◆ **EXTRACTED INFORMATION**:

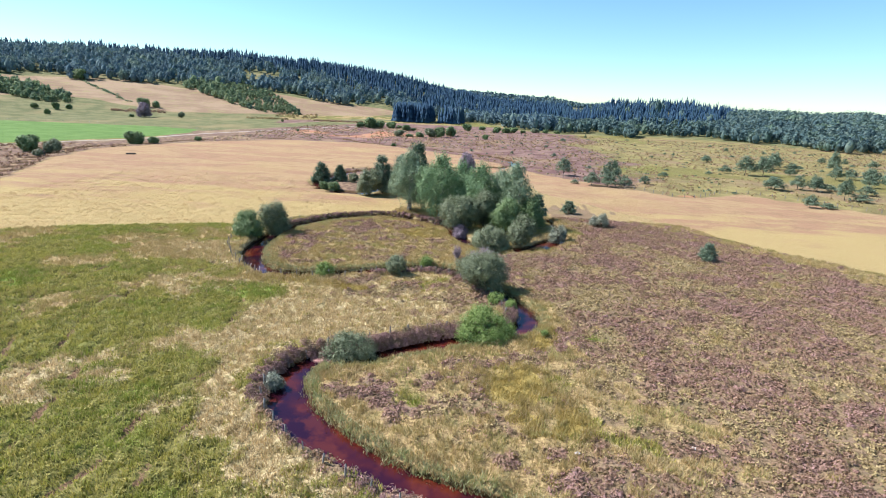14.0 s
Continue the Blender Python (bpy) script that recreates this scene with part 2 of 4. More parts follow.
def zones(x, y):
    """Shares of the kinds of cover at each place, 0 to 1."""
    x, y = np.asarray(x, float), np.asarray(y, float)
    r, az = np.hypot(x, y), np.degrees(np.arctan2(-x, y))
    wx, wy = x + 5 * (fbm(x, y, 11, 41) - 0.5), y + 5 * (fbm(x, y, 11, 44) - 0.5)
    big, mid, small = fbm(x, y, 26, 51, 2), fbm(x, y, 8, 55, 3), fbm(x, y, 2.2, 58, 3)
    d, side, where = to_line(x, y, stream_line, 30)
    heathland = edge(wx, wy, HEATH, 1.0)
    field = edge(x + 0.7 * (wx - x), y + 0.7 * (wy - y), YELLOW_FIELD, 2.4)
    z = {}
    # heather: thick on the open heath, in patches on the islands within the bends
    bar = ramp(-np.hypot((wx - 24) / 22, (wy - 17) / 16), -1.25, -0.75)
    island = inside(x, y, [(-25, 75), (-18, 50), (0, 53), (14, 60), (26, 62), (19, 77), (12, 93), (-6, 101), (-20, 92)]) * 1.0
    near_water = 1 - ramp(d, 2.0, 6.5)
    heath_base = 0.86 - 0.5 * bar - 0.42 * island - 0.75 * near_water
    strip, _, _ = to_line(x, y, np.array([(43., 140.), (57., 125.), (73., 106.), (84., 92.), (120., 59.), (200., 10.)]), 16)
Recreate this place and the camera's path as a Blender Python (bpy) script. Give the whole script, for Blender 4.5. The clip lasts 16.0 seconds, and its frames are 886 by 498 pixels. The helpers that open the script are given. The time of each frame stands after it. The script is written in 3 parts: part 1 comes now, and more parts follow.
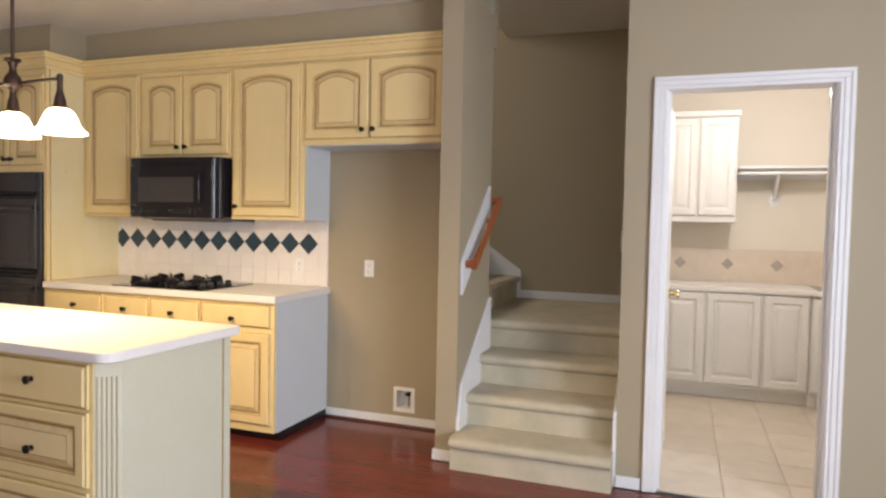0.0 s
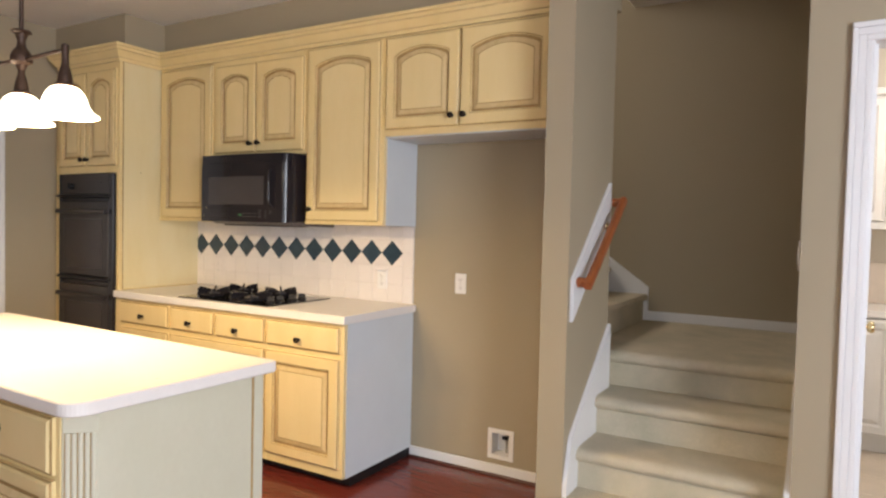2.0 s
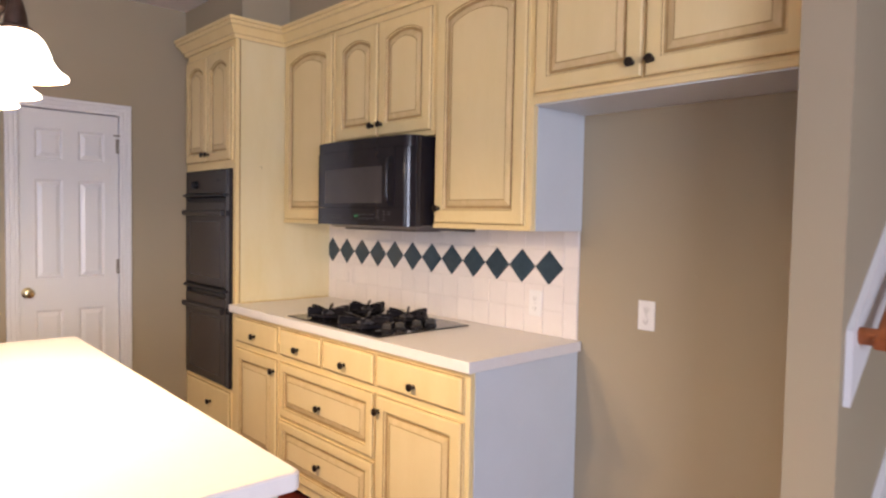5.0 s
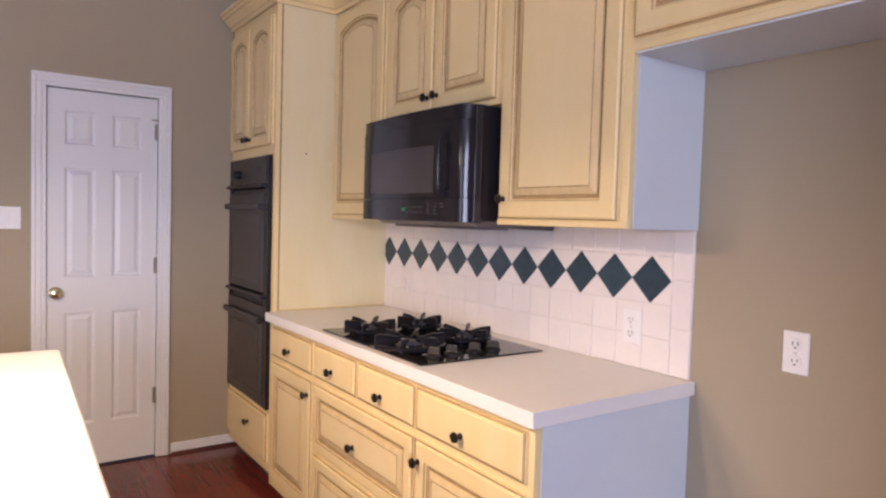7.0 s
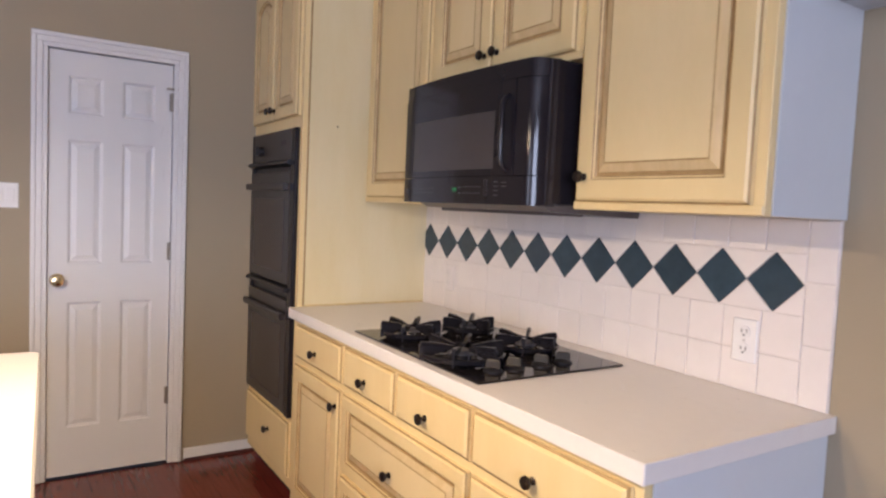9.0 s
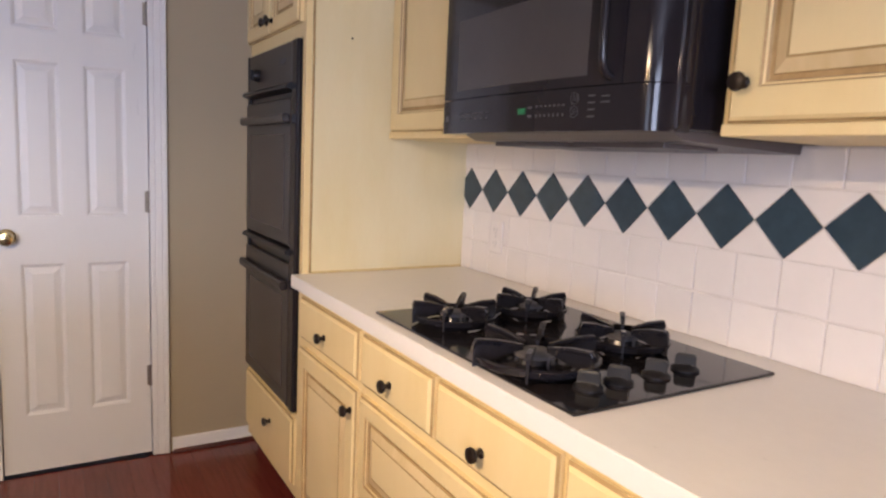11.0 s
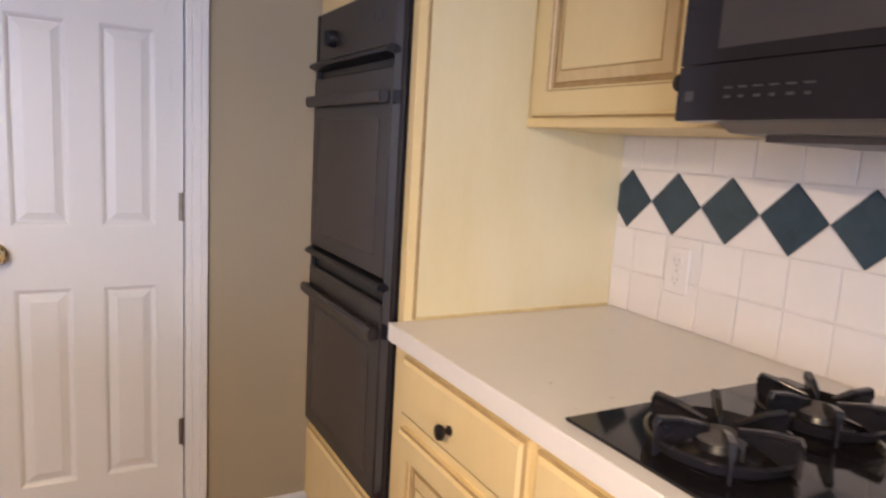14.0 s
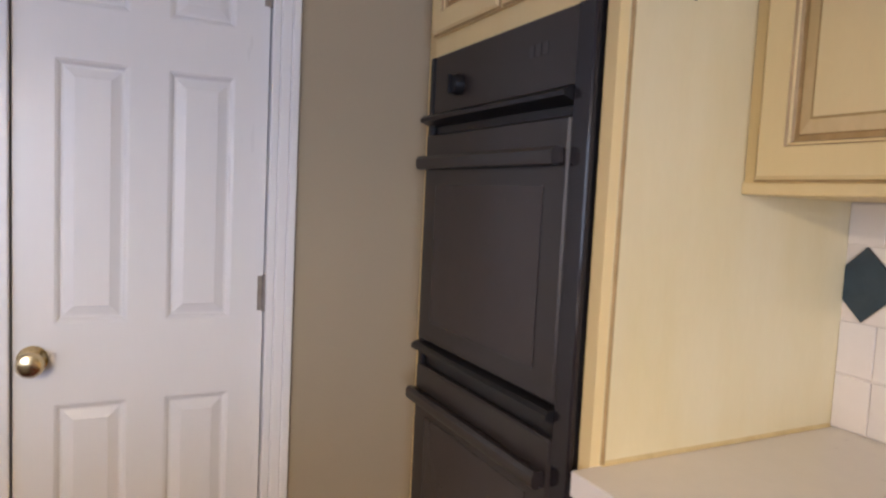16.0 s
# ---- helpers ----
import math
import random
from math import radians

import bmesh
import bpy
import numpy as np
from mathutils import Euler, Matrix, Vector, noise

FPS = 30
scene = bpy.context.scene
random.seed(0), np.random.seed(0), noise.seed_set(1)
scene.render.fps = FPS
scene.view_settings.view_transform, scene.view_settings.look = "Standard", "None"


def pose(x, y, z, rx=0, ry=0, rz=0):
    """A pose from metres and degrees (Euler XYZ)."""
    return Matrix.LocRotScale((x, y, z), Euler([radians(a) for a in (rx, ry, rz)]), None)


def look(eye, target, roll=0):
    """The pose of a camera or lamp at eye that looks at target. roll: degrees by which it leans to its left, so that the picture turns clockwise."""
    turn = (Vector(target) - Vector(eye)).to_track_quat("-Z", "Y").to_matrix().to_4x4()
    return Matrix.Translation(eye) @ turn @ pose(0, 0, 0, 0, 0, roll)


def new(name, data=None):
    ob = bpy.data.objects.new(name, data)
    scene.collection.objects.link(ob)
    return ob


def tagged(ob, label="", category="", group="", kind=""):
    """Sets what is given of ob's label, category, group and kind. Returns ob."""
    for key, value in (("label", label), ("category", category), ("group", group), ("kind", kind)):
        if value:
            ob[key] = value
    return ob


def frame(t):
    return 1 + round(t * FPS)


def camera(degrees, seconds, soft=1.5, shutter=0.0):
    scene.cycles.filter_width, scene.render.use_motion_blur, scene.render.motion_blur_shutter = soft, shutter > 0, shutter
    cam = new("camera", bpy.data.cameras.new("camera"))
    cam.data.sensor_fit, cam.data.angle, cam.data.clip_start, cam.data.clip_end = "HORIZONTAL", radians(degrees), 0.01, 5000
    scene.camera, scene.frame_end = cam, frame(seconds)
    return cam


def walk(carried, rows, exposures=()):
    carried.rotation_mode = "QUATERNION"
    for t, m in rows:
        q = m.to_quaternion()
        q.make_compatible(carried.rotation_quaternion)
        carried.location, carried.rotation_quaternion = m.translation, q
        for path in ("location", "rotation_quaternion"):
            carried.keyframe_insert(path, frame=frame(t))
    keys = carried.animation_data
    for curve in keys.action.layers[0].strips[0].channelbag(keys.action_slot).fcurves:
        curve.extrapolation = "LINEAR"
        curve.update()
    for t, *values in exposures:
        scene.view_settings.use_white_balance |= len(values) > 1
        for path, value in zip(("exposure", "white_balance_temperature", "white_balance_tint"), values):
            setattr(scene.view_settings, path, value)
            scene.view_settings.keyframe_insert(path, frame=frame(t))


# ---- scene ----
cam = camera(67.7, 16.0, soft=2.3, shutter=0.5)
PATH = [
    (0, (2.569, 0.417, 1.392), (1.887, 2.295, 1.309), 1.13),
    (0.5, (2.460, 0.616, 1.385), (1.715, 2.471, 1.310), 1.29),
    (1, (2.366, 0.793, 1.387), (1.562, 2.622, 1.312), 1.26),
    (1.5, (2.352, 0.992, 1.391), (1.452, 2.777, 1.316), 1.29),
    (2, (2.362, 1.186, 1.392), (1.354, 2.912, 1.320), 1.34),
    (2.5, (2.281, 1.356, 1.383), (1.200, 3.038, 1.317), 1.32),
    (3, (2.152, 1.547, 1.389), (1.011, 3.189, 1.322), 1.52),
    (3.5, (2.065, 1.728, 1.397), (0.845, 3.311, 1.325), 1.40),
    (4, (2.045, 1.934, 1.419), (0.709, 3.420, 1.336), 1.33),
    (4.5, (1.986, 2.044, 1.428), (0.580, 3.463, 1.338), 1.15),
    (7, (1.456, 2.696, 1.393), (-0.184, 3.837, 1.303), 1.66),
    (7.5, (1.442, 2.719, 1.388), (-0.226, 3.819, 1.301), 1.90),
    (8, (1.375, 2.738, 1.379), (-0.305, 3.820, 1.291), 2.19),
    (8.5, (1.200, 2.797, 1.374), (-0.479, 3.878, 1.272), 2.40),
    (9, (1.039, 2.862, 1.366), (-0.644, 3.937, 1.243), 2.57),
    (11.5, (0.299, 3.214, 1.307), (-1.410, 4.207, 1.000), 2.85),
    (12, (0.167, 3.299, 1.300), (-1.563, 4.243, 0.957), 2.75),
    (12.5, (0.053, 3.379, 1.292), (-1.712, 4.247, 0.931), 2.53),
    (13, (-0.058, 3.379, 1.281), (-1.834, 4.232, 0.935), 2.88),
    (13.5, (-0.206, 3.287, 1.304), (-1.943, 4.218, 0.965), 3.16),
    (14, (-0.328, 3.205, 1.321), (-2.054, 4.169, 1.015), 3.51),
    (14.5, (-0.447, 3.183, 1.322), (-2.204, 4.104, 1.069), 3.47),
    (15, (-0.602, 3.224, 1.336), (-2.405, 4.059, 1.110), 3.01),
    (15.5, (-0.718, 3.217, 1.344), (-2.540, 4.022, 1.156), 2.93),
    (16, (-0.838, 3.152, 1.348), (-2.620, 4.047, 1.193), 2.81),
]
TONE = [(0, -0.01, 6350, 14), (3.5, 0.05, 6550, 16), (4.5, 0.03, 6250, 21), (7, 0.02, 5640, 30), (9, -0.05, 5600, 24), (12, 0.08, 5660, 24), (13, 0.13, 5680, 24), (14.5, 0.11, 5660, 23), (16, 0.0, 5600, 21)]
walk(cam, [(t, look(eye, target, roll)) for t, eye, target, roll in PATH], TONE)

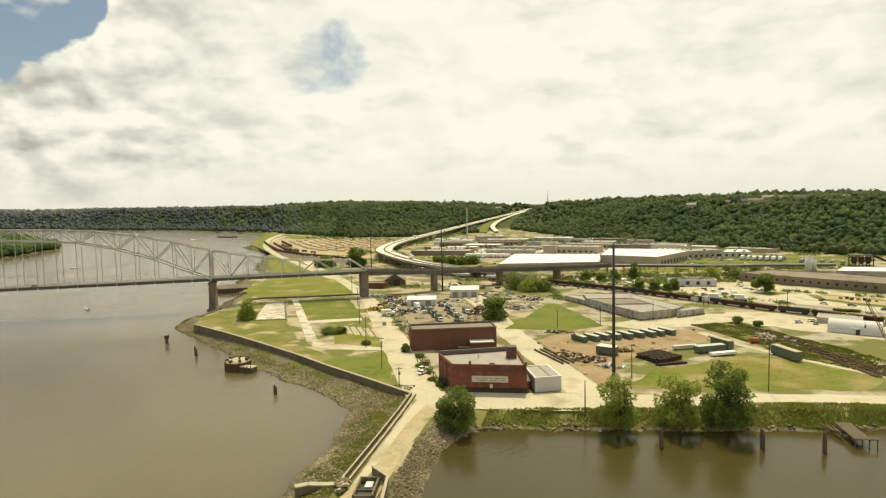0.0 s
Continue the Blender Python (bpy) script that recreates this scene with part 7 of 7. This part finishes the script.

◆ **GIVEN INSTRUCTION**: From the data above, write out everything exactly except the pictures.

◆ **TASK RESULT**:
14.0 s
Continue the Blender Python (bpy) script that recreates this scene with part 2 of 4. More parts follow.
def zones(x, y):
    """Shares of the kinds of cover at each place, 0 to 1."""
    x, y = np.asarray(x, float), np.asarray(y, float)
    r, az = np.hypot(x, y), np.degrees(np.arctan2(-x, y))
    wx, wy = x + 5 * (fbm(x, y, 11, 41) - 0.5), y + 5 * (fbm(x, y, 11, 44) - 0.5)
    big, mid, small = fbm(x, y, 26, 51, 2), fbm(x, y, 8, 55, 3), fbm(x, y, 2.2, 58, 3)
    d, side, where = to_line(x, y, stream_line, 30)
    heathland = edge(wx, wy, HEATH, 1.0)
    field = edge(x + 0.7 * (wx - x), y + 0.7 * (wy - y), YELLOW_FIELD, 2.4)
    z = {}
    # heather: thick on the open heath, in patches on the islands within the bends
    bar = ramp(-np.hypot((wx - 24) / 22, (wy - 17) / 16), -1.25, -0.75)
    island = inside(x, y, [(-25, 75), (-18, 50), (0, 53), (14, 60), (26, 62), (19, 77), (12, 93), (-6, 101), (-20, 92)]) * 1.0
    near_water = 1 - ramp(d, 2.0, 6.5)
    heath_base = 0.86 - 0.5 * bar - 0.42 * island - 0.75 * near_water
    strip, _, _ = to_line(x, y, np.array([(43., 140.), (57., 125.), (73., 106.), (84., 92.), (120., 59.), (200., 10.)]), 16)
Recreate this place and the camera's path as a Blender Python (bpy) script. Give the whole script, for Blender 4.5. The clip lasts 16.0 seconds, and its frames are 886 by 498 pixels. The helpers that open the script are given. The time of each frame stands after it. The script is written in 3 parts: part 1 comes now, and more parts follow.
0.0 s
2.0 s
5.0 s
7.0 s
9.0 s
11.0 s
14.0 s
16.0 s
# ---- helpers ----
import math
import random
from math import radians

import bmesh
import bpy
import numpy as np
from mathutils import Euler, Matrix, Vector, noise

FPS = 30
scene = bpy.context.scene
random.seed(0), np.random.seed(0), noise.seed_set(1)
scene.render.fps = FPS
scene.view_settings.view_transform, scene.view_settings.look = "Standard", "None"


def pose(x, y, z, rx=0, ry=0, rz=0):
    """A pose from metres and degrees (Euler XYZ)."""
    return Matrix.LocRotScale((x, y, z), Euler([radians(a) for a in (rx, ry, rz)]), None)


def look(eye, target, roll=0):
    """The pose of a camera or lamp at eye that looks at target. roll: degrees by which it leans to its left, so that the picture turns clockwise."""
    turn = (Vector(target) - Vector(eye)).to_track_quat("-Z", "Y").to_matrix().to_4x4()
    return Matrix.Translation(eye) @ turn @ pose(0, 0, 0, 0, 0, roll)


def new(name, data=None):
    ob = bpy.data.objects.new(name, data)
    scene.collection.objects.link(ob)
    return ob


def tagged(ob, label="", category="", group="", kind=""):
    """Sets what is given of ob's label, category, group and kind. Returns ob."""
    for key, value in (("label", label), ("category", category), ("group", group), ("kind", kind)):
        if value:
            ob[key] = value
    return ob


def frame(t):
    return 1 + round(t * FPS)


def camera(degrees, seconds, soft=1.5, shutter=0.0):
    scene.cycles.filter_width, scene.render.use_motion_blur, scene.render.motion_blur_shutter = soft, shutter > 0, shutter
    cam = new("camera", bpy.data.cameras.new("camera"))
    cam.data.sensor_fit, cam.data.angle, cam.data.clip_start, cam.data.clip_end = "HORIZONTAL", radians(degrees), 0.01, 5000
    scene.camera, scene.frame_end = cam, frame(seconds)
    return cam


def walk(carried, rows, exposures=()):
    carried.rotation_mode = "QUATERNION"
    for t, m in rows:
        q = m.to_quaternion()
        q.make_compatible(carried.rotation_quaternion)
        carried.location, carried.rotation_quaternion = m.translation, q
        for path in ("location", "rotation_quaternion"):
            carried.keyframe_insert(path, frame=frame(t))
    keys = carried.animation_data
    for curve in keys.action.layers[0].strips[0].channelbag(keys.action_slot).fcurves:
        curve.extrapolation = "LINEAR"
        curve.update()
    for t, *values in exposures:
        scene.view_settings.use_white_balance |= len(values) > 1
        for path, value in zip(("exposure", "white_balance_temperature", "white_balance_tint"), values):
            setattr(scene.view_settings, path, value)
            scene.view_settings.keyframe_insert(path, frame=frame(t))


# ---- scene ----
cam = camera(67.7, 16.0, soft=2.3, shutter=0.5)
PATH = [
    (0, (2.569, 0.417, 1.392), (1.887, 2.295, 1.309), 1.13),
    (0.5, (2.460, 0.616, 1.385), (1.715, 2.471, 1.310), 1.29),
    (1, (2.366, 0.793, 1.387), (1.562, 2.622, 1.312), 1.26),
    (1.5, (2.352, 0.992, 1.391), (1.452, 2.777, 1.316), 1.29),
    (2, (2.362, 1.186, 1.392), (1.354, 2.912, 1.320), 1.34),
    (2.5, (2.281, 1.356, 1.383), (1.200, 3.038, 1.317), 1.32),
    (3, (2.152, 1.547, 1.389), (1.011, 3.189, 1.322), 1.52),
    (3.5, (2.065, 1.728, 1.397), (0.845, 3.311, 1.325), 1.40),
    (4, (2.045, 1.934, 1.419), (0.709, 3.420, 1.336), 1.33),
    (4.5, (1.986, 2.044, 1.428), (0.580, 3.463, 1.338), 1.15),
    (7, (1.456, 2.696, 1.393), (-0.184, 3.837, 1.303), 1.66),
    (7.5, (1.442, 2.719, 1.388), (-0.226, 3.819, 1.301), 1.90),
    (8, (1.375, 2.738, 1.379), (-0.305, 3.820, 1.291), 2.19),
    (8.5, (1.200, 2.797, 1.374), (-0.479, 3.878, 1.272), 2.40),
    (9, (1.039, 2.862, 1.366), (-0.644, 3.937, 1.243), 2.57),
    (11.5, (0.299, 3.214, 1.307), (-1.410, 4.207, 1.000), 2.85),
    (12, (0.167, 3.299, 1.300), (-1.563, 4.243, 0.957), 2.75),
    (12.5, (0.053, 3.379, 1.292), (-1.712, 4.247, 0.931), 2.53),
    (13, (-0.058, 3.379, 1.281), (-1.834, 4.232, 0.935), 2.88),
    (13.5, (-0.206, 3.287, 1.304), (-1.943, 4.218, 0.965), 3.16),
    (14, (-0.328, 3.205, 1.321), (-2.054, 4.169, 1.015), 3.51),
    (14.5, (-0.447, 3.183, 1.322), (-2.204, 4.104, 1.069), 3.47),
    (15, (-0.602, 3.224, 1.336), (-2.405, 4.059, 1.110), 3.01),
    (15.5, (-0.718, 3.217, 1.344), (-2.540, 4.022, 1.156), 2.93),
    (16, (-0.838, 3.152, 1.348), (-2.620, 4.047, 1.193), 2.81),
]
TONE = [(0, -0.01, 6350, 14), (3.5, 0.05, 6550, 16), (4.5, 0.03, 6250, 21), (7, 0.02, 5640, 30), (9, -0.05, 5600, 24), (12, 0.08, 5660, 24), (13, 0.13, 5680, 24), (14.5, 0.11, 5660, 23), (16, 0.0, 5600, 21)]
walk(cam, [(t, look(eye, target, roll)) for t, eye, target, roll in PATH], TONE)

0.0 s
Continue the Blender Python (bpy) script that recreates this scene with part 7 of 7. This part finishes the script.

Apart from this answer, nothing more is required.